* [Source material]:

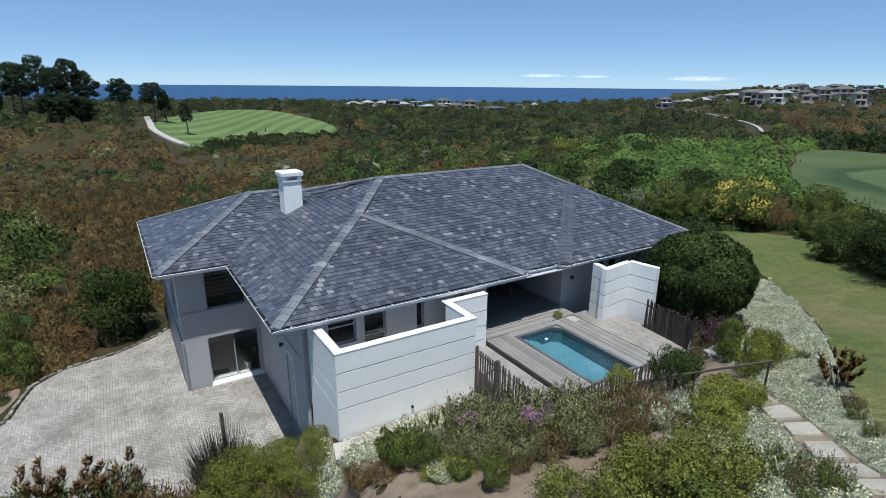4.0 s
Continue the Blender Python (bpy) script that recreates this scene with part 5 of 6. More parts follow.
==
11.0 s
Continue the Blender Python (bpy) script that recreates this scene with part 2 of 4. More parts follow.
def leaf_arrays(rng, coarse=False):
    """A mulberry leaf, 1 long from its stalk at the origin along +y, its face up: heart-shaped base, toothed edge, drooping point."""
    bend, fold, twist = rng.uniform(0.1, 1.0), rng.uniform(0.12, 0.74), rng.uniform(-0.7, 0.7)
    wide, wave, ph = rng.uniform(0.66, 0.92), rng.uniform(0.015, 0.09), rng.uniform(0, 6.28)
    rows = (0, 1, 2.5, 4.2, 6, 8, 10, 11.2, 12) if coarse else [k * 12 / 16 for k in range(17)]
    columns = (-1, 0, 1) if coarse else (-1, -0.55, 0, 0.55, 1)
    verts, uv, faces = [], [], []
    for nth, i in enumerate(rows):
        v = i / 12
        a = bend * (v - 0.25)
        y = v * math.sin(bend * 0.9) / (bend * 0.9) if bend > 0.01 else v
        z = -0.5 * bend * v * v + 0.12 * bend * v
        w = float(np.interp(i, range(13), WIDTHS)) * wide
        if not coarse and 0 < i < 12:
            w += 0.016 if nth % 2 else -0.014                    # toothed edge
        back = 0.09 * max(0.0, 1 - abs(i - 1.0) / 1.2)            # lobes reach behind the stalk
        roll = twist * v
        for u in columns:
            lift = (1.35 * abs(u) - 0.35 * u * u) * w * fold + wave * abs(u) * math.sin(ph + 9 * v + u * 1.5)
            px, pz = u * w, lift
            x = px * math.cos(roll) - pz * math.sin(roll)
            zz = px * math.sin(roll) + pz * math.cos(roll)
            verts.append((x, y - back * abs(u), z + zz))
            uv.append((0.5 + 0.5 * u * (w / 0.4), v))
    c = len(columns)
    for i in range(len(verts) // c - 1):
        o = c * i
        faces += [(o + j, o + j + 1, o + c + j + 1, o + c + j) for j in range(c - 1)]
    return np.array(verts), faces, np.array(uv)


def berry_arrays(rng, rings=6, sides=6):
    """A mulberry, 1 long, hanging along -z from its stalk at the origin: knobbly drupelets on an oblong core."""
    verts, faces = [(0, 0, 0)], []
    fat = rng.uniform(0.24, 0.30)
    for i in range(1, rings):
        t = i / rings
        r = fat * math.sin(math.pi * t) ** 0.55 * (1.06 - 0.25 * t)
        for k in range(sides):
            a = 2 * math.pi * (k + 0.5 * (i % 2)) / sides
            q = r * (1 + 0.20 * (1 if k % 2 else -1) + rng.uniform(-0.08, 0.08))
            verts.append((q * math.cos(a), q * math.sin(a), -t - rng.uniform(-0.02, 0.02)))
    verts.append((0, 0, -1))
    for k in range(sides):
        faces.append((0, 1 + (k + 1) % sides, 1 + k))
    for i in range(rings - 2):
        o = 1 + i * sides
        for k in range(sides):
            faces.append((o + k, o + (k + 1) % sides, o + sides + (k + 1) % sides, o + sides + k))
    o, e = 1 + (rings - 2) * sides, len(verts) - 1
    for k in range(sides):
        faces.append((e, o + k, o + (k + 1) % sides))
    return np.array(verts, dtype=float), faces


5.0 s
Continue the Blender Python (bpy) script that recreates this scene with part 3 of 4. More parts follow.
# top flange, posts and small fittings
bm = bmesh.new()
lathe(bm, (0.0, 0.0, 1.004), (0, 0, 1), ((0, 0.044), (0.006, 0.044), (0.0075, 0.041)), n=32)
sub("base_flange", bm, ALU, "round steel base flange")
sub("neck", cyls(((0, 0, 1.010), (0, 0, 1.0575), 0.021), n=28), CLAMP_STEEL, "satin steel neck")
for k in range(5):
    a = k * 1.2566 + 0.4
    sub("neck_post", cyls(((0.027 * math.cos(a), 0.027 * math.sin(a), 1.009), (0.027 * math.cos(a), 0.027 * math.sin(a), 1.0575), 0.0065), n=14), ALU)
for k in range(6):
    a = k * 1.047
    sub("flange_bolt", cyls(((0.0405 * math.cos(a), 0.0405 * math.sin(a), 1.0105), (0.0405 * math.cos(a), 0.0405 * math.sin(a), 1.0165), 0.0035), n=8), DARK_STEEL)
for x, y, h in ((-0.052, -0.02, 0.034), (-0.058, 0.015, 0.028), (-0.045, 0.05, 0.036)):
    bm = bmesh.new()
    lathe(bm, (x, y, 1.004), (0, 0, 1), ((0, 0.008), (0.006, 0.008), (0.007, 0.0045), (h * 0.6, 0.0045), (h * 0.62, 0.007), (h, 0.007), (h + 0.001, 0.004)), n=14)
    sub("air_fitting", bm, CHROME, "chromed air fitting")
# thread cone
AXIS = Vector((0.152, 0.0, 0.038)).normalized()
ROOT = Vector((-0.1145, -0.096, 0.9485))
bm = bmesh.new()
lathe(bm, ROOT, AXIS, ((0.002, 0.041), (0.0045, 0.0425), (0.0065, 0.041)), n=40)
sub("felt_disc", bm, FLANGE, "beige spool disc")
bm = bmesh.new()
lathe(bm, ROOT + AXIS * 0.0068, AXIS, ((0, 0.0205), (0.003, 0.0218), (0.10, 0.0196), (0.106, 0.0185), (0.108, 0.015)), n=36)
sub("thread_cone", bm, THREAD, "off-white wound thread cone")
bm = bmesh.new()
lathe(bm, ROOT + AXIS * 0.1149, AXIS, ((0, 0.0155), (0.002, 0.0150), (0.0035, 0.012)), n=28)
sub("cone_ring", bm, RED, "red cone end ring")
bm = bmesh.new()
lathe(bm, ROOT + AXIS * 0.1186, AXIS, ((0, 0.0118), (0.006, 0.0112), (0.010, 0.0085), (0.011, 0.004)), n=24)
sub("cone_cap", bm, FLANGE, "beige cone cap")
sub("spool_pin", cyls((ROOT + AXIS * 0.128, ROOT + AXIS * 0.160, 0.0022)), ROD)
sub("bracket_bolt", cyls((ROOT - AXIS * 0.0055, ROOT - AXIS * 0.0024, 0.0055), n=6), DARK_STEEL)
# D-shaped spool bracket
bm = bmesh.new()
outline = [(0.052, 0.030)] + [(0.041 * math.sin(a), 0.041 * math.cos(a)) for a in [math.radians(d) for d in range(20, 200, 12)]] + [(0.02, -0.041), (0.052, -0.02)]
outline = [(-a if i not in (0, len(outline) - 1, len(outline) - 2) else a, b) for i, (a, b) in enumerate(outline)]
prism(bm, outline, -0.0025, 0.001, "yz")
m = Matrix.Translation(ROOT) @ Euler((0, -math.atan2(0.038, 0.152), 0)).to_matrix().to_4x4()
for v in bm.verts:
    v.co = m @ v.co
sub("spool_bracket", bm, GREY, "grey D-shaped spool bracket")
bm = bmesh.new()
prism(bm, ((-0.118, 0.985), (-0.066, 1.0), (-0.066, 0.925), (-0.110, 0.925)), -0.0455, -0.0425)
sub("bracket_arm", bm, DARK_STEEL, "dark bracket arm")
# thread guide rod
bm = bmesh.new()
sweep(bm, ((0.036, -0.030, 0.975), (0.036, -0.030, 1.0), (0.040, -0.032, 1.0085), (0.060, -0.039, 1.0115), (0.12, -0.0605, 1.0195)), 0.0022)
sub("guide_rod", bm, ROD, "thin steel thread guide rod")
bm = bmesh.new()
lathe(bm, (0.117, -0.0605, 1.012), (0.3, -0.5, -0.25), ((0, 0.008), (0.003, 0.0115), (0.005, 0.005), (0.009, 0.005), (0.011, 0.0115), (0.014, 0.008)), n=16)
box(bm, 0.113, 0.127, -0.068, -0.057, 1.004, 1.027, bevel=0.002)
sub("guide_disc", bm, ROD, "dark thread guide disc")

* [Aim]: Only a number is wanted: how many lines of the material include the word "scene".

* [Exercise output]: 3